Why Steven Spielberg Originally Didn't Like John Williams' Famous Jaws Theme

Composer John Williams' theme for the shark in "Jaws" is an instantly recognizable soundtrack cue and it has become a vivid, universal expression to signify oncoming danger. While the theme may now cut through international waters, symbolizing a threat or the parody of one, director Steven Spielberg thought it really was just a joke when Williams first played it for him.

Williams won his first Oscar for Best Original Score for "Jaws," and the American Film Institute later recognized it as the 6th greatest movie score of all time (with Williams' score for "Star Wars" ranking as #1.) Yet his shark theme for "Jaws" was not outwardly sophisticated, bouncing back and forth between two simple notes, building suspense with a tune that could be easily hummed.

On Williams' 90th birthday in February 2022, The Hollywood Reporter looked back on Spielberg's first reaction to the "Jaws" musical theme, which he once shared in a DVD featurette. Spielberg said:

"I expected to hear something kind of weird and melodic, something tonal, but eerie; something of another world, almost like outer space under the water. And what he played me instead, with two fingers on the lower keys, was 'dun dun, dun dun, dun dun.' And at first, I began to laugh. He had a great sense of humor, and I thought he was putting me on."

It's also scary when the music is withheld

After hearing the theme a few more times, Spielberg realized that it was perfect and that it could be a defining feature of "Jaws." Williams himself also observed how the music could herald the shark's arrival or be withheld later in the movie to keep the audience gripped with even more tension, since they would no longer know when the shark was coming amid the quiet of a vast sea expanse. As he put it:

"You could alter the speed of this ostinato; any kind of alteration, very slow and very fast, very soft and very loud. There were opportunities to advertise the shark with music. There are also opportunities when we don't have the music and, the audience has a sense of the absence. They sense the absence because they don't hear the 'dun dun' because you've conditioned them to do that."

Part of the reason why "Jaws" works so well is that it keeps the shark offscreen for much of its two-hour running time, playing instead on the viewer's fear of the unknown. This famously came about in part due to problems that the crew had with getting the mechanical shark to work right, making this one of film history's greatest accidents.

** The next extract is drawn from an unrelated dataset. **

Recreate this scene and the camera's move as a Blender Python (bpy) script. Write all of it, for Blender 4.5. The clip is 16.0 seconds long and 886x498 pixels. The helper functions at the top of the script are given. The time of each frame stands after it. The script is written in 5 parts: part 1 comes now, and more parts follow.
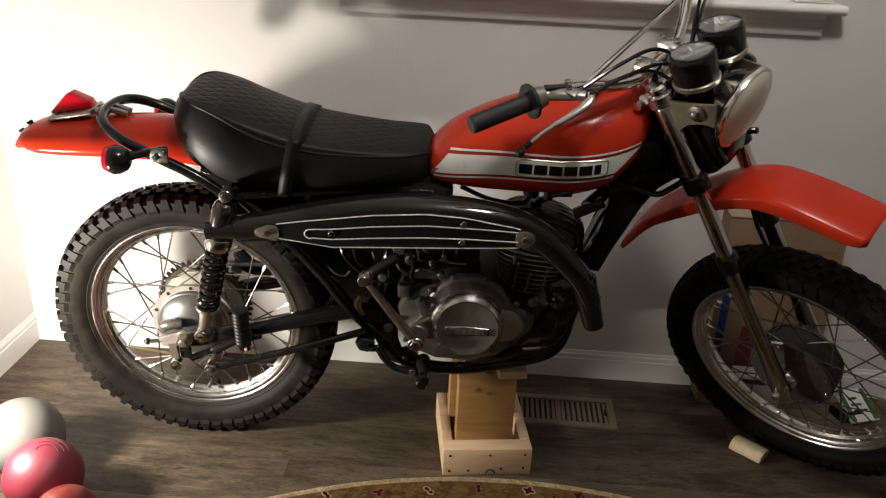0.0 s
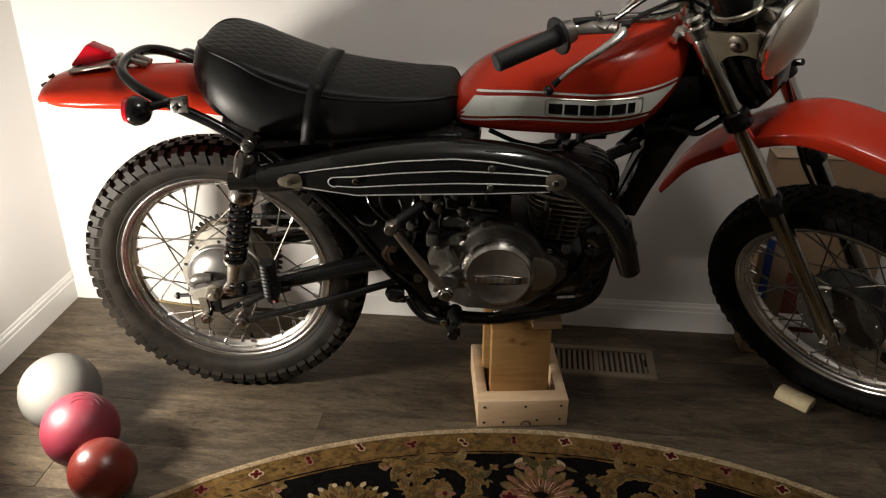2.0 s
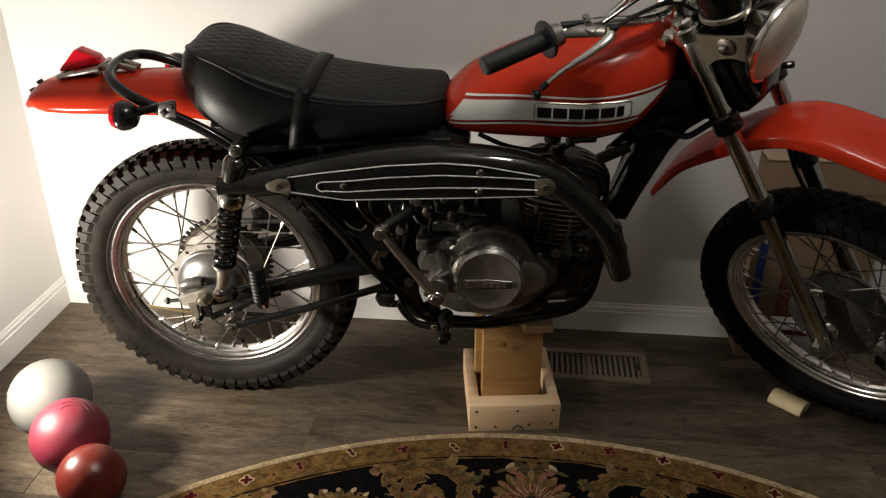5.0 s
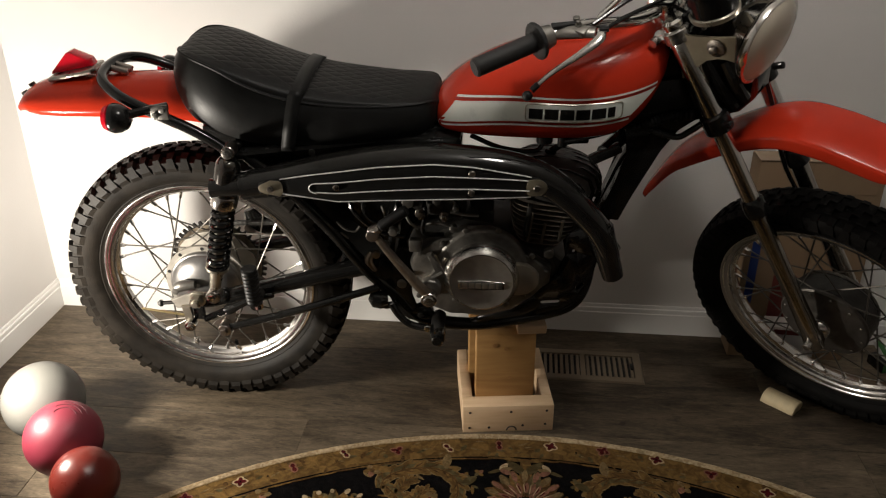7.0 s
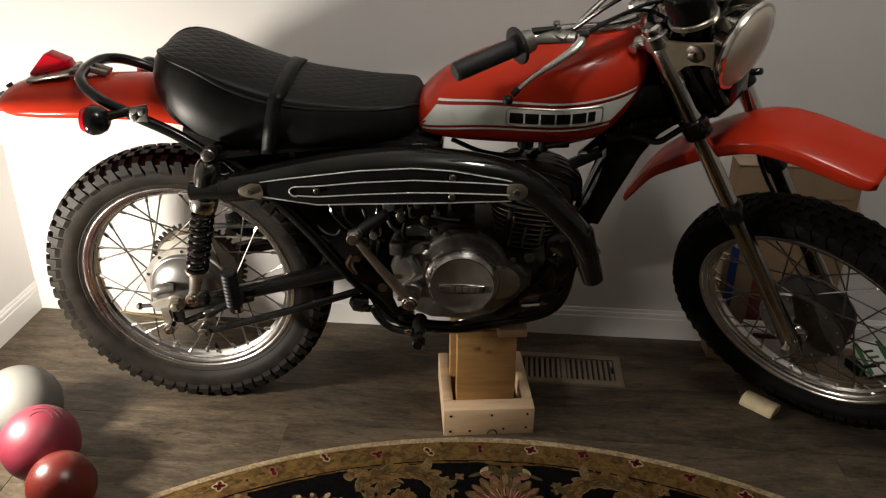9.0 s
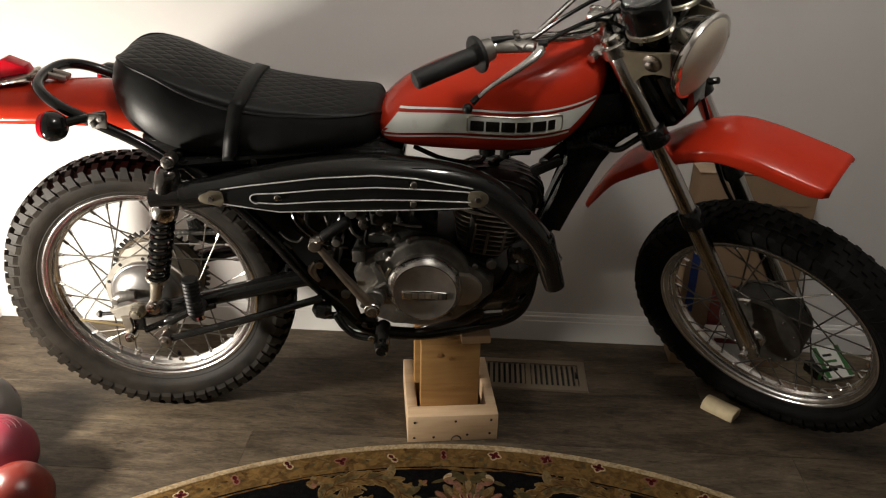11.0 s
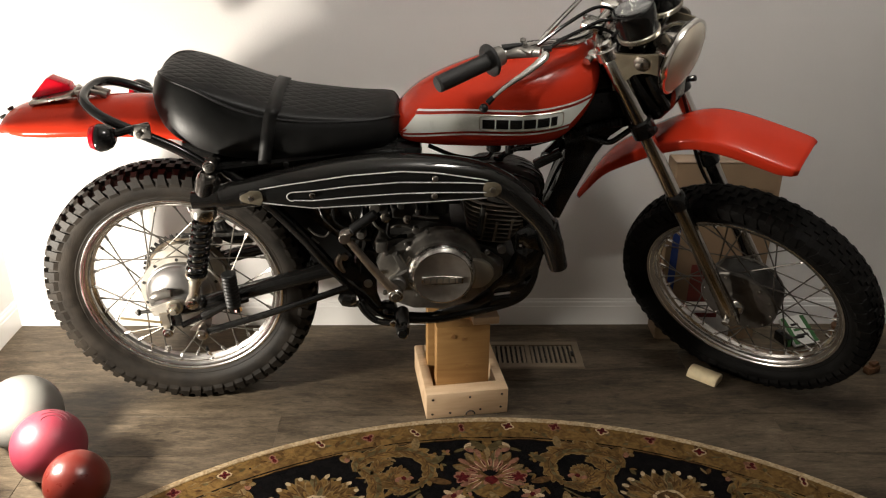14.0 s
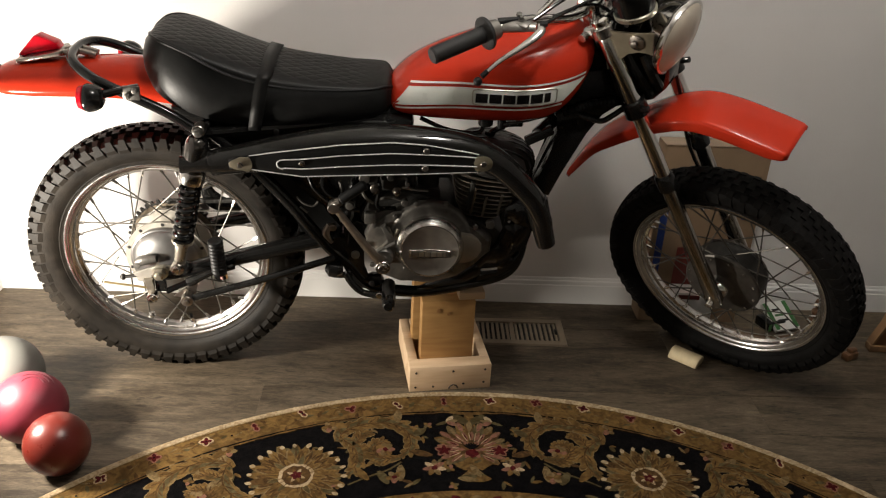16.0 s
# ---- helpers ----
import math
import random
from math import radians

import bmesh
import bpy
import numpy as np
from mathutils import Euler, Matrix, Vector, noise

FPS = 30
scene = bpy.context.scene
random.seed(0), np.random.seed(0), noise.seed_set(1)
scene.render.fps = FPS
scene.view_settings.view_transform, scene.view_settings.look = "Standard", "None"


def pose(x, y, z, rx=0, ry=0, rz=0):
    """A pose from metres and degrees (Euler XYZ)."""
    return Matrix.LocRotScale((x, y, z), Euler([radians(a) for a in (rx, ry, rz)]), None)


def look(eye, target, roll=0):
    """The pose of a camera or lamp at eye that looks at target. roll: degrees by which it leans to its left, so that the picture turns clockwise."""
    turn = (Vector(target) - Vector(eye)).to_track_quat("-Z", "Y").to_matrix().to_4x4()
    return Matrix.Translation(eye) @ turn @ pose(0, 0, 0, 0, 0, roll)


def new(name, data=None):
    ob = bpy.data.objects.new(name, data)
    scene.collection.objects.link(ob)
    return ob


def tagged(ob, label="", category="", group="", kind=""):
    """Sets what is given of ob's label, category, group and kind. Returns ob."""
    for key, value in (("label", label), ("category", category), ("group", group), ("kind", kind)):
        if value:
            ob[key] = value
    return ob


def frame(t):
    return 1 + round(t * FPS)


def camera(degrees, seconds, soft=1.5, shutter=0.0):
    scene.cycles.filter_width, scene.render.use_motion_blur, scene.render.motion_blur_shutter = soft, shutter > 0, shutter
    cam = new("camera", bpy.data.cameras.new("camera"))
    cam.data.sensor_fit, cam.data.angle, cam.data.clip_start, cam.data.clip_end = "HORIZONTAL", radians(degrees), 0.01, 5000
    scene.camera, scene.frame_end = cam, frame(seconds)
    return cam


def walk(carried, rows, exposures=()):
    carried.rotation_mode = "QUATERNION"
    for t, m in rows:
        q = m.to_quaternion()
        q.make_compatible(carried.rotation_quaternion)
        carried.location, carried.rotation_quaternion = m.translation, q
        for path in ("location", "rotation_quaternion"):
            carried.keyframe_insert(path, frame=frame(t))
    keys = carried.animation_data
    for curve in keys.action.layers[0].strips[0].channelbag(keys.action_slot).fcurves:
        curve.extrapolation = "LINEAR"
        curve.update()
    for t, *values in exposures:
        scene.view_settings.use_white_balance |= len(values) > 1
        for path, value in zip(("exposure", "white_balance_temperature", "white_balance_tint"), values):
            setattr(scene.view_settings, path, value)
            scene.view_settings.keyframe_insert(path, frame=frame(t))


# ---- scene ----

Until that immortal moment when the black-eyed Great White breaches the ocean's surface right next to the boat as Brody (Roy Scheider) is shoveling out chum, it's the music and only the occasional shark fin or sight of blood in the water that does the heavy lifting to establish the monster's presence. Having the music then drop out as Brody, Hooper (Richard Dreyfuss), and Quint (Robert Shaw) try to track the Great White's movements with flotation barrels makes it even more surprising and terrifying when it rears its enormous mouth full of shark teeth.